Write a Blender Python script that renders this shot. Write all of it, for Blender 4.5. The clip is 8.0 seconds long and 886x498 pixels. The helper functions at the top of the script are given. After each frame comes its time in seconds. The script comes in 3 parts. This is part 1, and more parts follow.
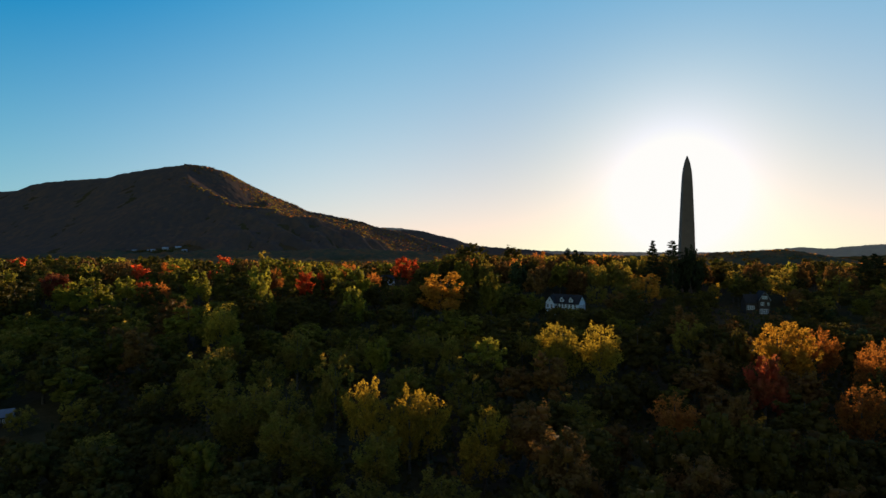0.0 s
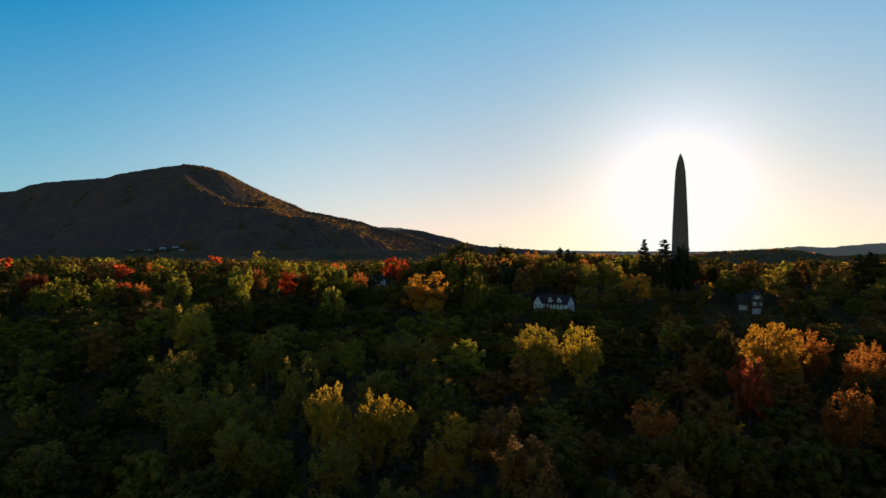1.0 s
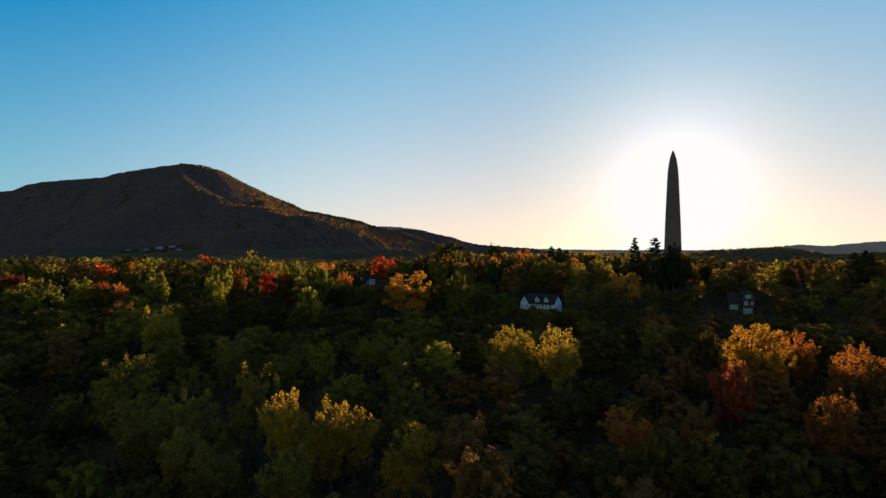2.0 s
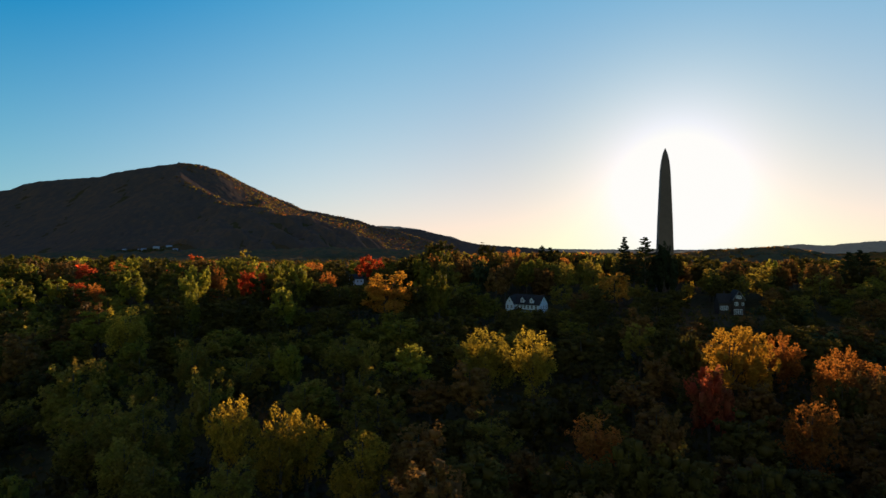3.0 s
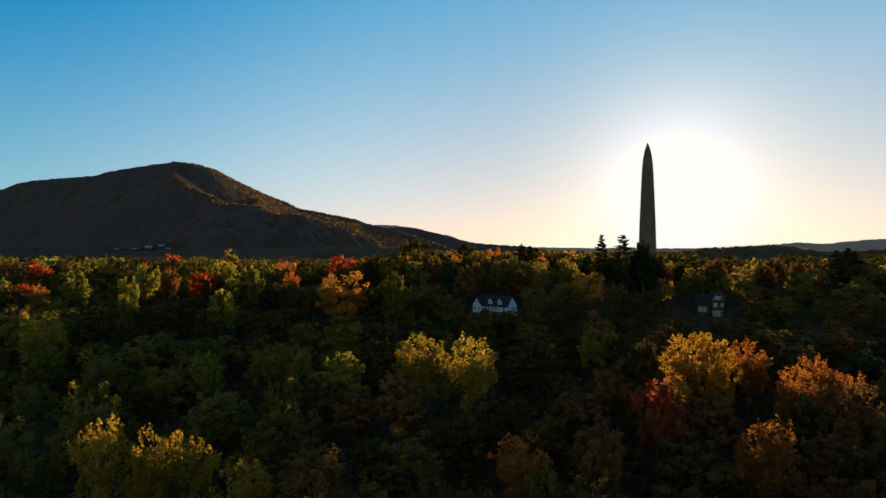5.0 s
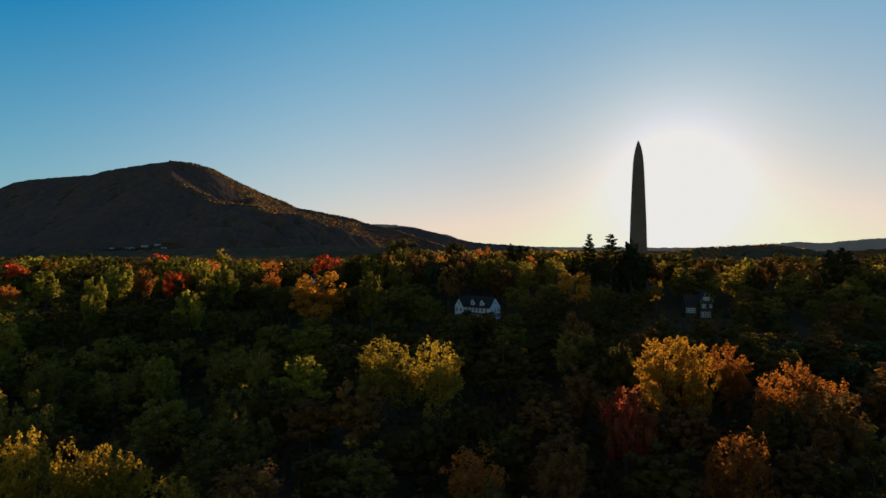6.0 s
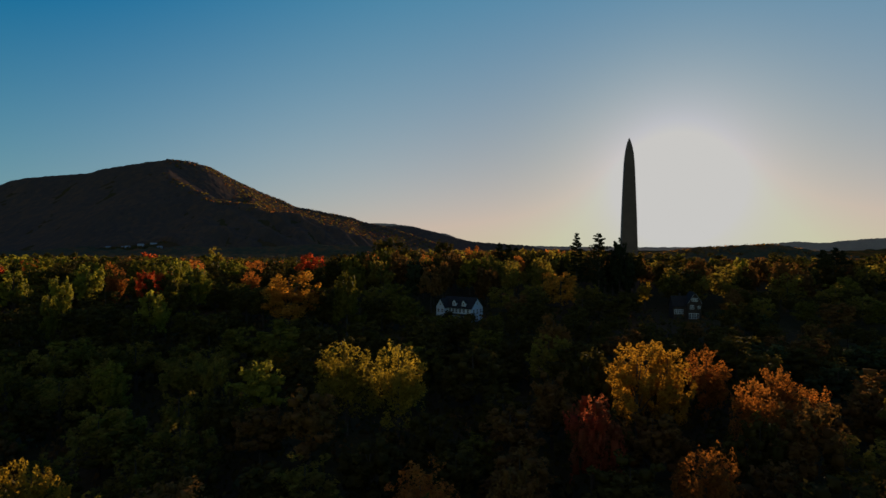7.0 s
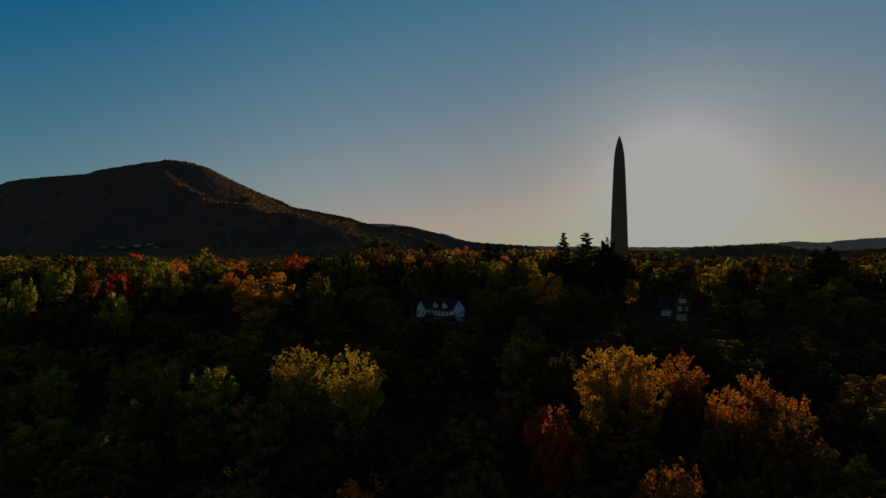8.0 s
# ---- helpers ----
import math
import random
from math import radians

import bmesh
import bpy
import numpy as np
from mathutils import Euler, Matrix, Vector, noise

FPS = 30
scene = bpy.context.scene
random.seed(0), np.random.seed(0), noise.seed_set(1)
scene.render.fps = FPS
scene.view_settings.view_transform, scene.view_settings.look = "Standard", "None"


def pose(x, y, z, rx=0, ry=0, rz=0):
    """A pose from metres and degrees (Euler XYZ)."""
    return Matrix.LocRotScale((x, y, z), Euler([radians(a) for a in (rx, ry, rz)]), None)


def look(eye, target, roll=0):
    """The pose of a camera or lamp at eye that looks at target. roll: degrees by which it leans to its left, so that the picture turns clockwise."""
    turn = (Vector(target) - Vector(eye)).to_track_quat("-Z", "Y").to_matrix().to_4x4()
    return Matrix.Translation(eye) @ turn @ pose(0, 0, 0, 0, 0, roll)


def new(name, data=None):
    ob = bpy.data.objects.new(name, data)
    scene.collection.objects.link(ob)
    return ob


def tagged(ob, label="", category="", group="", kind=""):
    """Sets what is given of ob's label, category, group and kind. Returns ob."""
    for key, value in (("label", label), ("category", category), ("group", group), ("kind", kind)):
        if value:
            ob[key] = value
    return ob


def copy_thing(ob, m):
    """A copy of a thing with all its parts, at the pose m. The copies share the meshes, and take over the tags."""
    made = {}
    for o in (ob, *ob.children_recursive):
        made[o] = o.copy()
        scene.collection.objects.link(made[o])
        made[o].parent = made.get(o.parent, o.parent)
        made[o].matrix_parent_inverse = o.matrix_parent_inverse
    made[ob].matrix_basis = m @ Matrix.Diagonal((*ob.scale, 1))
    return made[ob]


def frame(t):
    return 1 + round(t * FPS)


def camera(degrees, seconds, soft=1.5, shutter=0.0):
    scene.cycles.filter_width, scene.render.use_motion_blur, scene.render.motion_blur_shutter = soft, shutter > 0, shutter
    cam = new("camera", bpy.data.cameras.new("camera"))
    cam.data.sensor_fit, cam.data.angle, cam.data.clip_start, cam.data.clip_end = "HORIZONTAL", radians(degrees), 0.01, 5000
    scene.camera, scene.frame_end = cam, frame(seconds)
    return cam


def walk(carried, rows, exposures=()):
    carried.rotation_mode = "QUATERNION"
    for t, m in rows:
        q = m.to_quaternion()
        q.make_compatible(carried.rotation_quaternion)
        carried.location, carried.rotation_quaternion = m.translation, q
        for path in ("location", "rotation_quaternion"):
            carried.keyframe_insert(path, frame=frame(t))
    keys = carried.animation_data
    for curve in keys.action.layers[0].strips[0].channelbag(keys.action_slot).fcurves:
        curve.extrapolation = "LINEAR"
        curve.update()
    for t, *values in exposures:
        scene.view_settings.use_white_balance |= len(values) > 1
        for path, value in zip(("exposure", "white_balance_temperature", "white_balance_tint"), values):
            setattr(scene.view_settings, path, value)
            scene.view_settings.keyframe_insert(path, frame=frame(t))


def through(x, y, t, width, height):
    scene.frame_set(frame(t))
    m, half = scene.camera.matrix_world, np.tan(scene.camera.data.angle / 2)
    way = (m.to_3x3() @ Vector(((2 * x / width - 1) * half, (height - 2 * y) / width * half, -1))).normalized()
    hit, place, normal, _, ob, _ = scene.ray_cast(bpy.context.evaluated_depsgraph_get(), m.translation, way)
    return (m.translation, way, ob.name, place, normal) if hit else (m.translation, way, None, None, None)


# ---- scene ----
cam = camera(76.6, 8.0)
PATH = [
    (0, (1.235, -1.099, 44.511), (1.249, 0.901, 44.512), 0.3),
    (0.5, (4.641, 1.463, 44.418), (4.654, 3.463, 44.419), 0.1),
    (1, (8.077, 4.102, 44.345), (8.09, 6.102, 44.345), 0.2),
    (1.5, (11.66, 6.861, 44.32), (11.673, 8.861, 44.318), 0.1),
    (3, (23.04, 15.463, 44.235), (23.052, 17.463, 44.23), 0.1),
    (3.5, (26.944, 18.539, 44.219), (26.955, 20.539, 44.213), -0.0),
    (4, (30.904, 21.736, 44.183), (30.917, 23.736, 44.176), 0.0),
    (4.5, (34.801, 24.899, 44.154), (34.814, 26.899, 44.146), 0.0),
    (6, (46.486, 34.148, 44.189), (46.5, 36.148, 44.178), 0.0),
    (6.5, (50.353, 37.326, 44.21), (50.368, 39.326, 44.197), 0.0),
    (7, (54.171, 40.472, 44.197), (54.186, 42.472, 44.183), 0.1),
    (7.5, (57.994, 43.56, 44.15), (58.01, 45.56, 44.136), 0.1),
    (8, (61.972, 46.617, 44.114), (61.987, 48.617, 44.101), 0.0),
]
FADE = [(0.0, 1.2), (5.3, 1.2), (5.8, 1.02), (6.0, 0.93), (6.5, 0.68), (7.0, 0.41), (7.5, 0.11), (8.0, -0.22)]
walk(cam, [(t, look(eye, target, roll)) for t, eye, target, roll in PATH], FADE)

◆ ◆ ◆

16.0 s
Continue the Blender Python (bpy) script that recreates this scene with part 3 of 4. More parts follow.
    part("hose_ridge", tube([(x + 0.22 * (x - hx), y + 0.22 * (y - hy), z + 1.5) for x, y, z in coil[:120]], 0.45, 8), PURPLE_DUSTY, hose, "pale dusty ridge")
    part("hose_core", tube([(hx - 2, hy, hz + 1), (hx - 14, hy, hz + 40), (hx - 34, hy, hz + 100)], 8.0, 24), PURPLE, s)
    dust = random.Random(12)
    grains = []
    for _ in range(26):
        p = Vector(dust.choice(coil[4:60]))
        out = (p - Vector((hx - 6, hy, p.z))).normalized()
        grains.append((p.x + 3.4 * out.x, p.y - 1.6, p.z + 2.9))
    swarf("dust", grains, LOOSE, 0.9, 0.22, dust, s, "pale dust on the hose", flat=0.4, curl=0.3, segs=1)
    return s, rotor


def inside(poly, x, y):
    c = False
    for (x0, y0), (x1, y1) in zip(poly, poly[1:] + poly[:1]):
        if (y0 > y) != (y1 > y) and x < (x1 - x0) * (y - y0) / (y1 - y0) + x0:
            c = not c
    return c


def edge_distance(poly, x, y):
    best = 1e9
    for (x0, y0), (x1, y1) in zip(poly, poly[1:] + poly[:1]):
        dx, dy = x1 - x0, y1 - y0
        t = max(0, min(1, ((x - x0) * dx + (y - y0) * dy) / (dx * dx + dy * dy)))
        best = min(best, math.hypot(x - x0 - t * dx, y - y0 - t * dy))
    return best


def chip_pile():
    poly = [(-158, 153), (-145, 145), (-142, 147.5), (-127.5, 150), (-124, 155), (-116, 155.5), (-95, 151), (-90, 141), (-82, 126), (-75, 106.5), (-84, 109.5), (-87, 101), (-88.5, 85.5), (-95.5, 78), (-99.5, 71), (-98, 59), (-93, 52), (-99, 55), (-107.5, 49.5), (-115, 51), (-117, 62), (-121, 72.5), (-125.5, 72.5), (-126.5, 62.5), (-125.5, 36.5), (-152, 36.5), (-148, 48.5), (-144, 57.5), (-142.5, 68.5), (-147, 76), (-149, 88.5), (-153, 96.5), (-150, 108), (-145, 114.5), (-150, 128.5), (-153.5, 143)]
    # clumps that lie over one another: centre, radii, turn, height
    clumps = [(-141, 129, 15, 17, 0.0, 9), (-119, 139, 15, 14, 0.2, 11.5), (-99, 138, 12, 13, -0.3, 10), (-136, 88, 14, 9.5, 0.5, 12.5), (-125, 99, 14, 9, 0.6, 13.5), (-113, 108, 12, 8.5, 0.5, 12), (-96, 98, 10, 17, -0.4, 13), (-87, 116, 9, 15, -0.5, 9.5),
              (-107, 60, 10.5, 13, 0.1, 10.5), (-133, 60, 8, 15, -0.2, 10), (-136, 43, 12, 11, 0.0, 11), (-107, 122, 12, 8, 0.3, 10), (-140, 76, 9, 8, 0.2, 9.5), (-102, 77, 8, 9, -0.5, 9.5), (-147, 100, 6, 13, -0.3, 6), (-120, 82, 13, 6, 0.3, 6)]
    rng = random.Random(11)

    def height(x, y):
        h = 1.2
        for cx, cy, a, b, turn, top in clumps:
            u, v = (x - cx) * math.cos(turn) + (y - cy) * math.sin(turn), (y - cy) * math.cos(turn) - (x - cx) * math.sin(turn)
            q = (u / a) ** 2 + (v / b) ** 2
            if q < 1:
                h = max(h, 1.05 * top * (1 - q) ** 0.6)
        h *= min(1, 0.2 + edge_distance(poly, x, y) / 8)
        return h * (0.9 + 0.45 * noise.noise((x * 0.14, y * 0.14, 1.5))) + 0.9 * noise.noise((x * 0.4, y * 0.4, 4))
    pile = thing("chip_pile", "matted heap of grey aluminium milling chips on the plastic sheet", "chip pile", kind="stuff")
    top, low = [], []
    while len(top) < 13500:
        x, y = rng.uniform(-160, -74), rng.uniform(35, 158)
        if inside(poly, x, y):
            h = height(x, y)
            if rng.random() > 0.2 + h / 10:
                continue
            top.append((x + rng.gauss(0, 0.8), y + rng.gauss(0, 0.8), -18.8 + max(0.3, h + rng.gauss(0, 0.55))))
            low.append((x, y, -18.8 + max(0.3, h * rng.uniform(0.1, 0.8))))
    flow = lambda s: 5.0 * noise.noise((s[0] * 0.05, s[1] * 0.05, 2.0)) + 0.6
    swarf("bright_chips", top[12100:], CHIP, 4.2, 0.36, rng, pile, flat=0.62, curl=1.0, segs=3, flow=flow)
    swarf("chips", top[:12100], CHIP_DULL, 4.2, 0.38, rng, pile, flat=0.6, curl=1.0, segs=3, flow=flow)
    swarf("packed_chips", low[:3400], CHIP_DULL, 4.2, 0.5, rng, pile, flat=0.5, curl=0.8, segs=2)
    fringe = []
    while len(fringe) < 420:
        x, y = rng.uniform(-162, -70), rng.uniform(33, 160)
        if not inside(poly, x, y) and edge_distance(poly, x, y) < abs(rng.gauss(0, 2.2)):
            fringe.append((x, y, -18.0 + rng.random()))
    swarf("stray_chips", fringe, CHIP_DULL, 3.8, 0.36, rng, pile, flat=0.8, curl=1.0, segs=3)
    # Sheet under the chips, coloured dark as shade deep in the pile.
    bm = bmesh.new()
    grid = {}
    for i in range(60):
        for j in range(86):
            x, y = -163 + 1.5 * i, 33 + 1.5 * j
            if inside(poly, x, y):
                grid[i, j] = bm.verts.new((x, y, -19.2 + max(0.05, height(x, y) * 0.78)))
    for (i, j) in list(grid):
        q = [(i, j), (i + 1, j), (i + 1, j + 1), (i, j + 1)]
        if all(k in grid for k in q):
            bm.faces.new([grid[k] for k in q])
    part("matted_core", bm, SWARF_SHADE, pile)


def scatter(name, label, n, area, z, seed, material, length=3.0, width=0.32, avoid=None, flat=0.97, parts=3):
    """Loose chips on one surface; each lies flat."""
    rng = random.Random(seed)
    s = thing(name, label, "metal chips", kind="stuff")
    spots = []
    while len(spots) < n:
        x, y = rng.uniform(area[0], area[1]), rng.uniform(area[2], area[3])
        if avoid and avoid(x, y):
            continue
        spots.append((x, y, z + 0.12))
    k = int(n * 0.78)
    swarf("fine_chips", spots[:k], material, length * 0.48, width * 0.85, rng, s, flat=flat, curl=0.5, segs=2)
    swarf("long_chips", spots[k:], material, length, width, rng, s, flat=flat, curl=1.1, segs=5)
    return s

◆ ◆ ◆

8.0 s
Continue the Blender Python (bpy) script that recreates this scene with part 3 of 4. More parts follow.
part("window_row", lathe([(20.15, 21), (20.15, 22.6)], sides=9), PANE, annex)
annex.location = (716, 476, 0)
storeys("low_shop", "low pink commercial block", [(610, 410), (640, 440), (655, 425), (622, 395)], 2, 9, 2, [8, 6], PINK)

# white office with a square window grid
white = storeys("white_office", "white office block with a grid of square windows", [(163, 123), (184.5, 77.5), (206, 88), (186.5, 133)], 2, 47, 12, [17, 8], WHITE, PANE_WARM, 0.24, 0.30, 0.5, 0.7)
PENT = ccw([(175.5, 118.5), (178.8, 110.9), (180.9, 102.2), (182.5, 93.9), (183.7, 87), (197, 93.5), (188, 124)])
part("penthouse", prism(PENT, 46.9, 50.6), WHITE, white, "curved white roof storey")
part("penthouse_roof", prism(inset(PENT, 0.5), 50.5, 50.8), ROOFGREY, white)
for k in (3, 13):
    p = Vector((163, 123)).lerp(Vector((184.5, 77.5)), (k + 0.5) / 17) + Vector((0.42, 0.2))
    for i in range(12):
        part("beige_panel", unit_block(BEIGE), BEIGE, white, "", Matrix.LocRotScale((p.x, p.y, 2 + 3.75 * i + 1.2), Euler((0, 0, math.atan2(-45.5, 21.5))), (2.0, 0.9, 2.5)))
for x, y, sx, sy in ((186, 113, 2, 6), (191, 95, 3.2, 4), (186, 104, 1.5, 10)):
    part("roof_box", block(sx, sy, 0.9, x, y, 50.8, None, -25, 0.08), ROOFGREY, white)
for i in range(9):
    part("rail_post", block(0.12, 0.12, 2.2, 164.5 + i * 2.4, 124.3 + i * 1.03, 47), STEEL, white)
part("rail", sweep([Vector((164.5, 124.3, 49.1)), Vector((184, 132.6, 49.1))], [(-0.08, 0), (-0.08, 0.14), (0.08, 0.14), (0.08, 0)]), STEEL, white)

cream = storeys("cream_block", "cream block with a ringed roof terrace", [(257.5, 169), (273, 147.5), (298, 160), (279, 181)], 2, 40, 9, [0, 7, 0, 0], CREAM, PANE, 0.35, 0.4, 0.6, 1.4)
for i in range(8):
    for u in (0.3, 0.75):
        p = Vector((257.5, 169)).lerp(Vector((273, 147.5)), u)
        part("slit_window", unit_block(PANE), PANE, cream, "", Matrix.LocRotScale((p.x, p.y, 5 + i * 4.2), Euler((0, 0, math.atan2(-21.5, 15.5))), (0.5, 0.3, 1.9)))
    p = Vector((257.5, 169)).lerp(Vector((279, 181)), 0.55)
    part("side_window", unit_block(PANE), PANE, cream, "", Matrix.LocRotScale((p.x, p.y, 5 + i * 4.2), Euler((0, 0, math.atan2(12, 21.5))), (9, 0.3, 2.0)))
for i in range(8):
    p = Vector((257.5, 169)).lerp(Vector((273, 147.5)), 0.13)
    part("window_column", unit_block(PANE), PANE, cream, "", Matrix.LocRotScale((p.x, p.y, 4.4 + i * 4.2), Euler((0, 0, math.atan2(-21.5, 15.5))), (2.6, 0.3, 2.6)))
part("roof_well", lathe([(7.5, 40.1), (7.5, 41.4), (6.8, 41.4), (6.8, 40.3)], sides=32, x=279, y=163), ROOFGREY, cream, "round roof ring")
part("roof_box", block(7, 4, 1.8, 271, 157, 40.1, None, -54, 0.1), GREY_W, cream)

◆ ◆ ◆

Aim:
Keep to the stretch from the line containing "Write a Blender" through the line containing "import bmesh", both ends included, and copy it exactly from the listing above, minus the pictures.

Task solution:
Write a Blender Python script that renders this shot. Write all of it, for Blender 4.5. The clip is 8.0 seconds long and 886x498 pixels. The helper functions at the top of the script are given. After each frame comes its time in seconds. The script comes in 3 parts. This is part 1, and more parts follow.
0.0 s
1.0 s
2.0 s
3.0 s
5.0 s
6.0 s
7.0 s
8.0 s
# ---- helpers ----
import math
import random
from math import radians

import bmesh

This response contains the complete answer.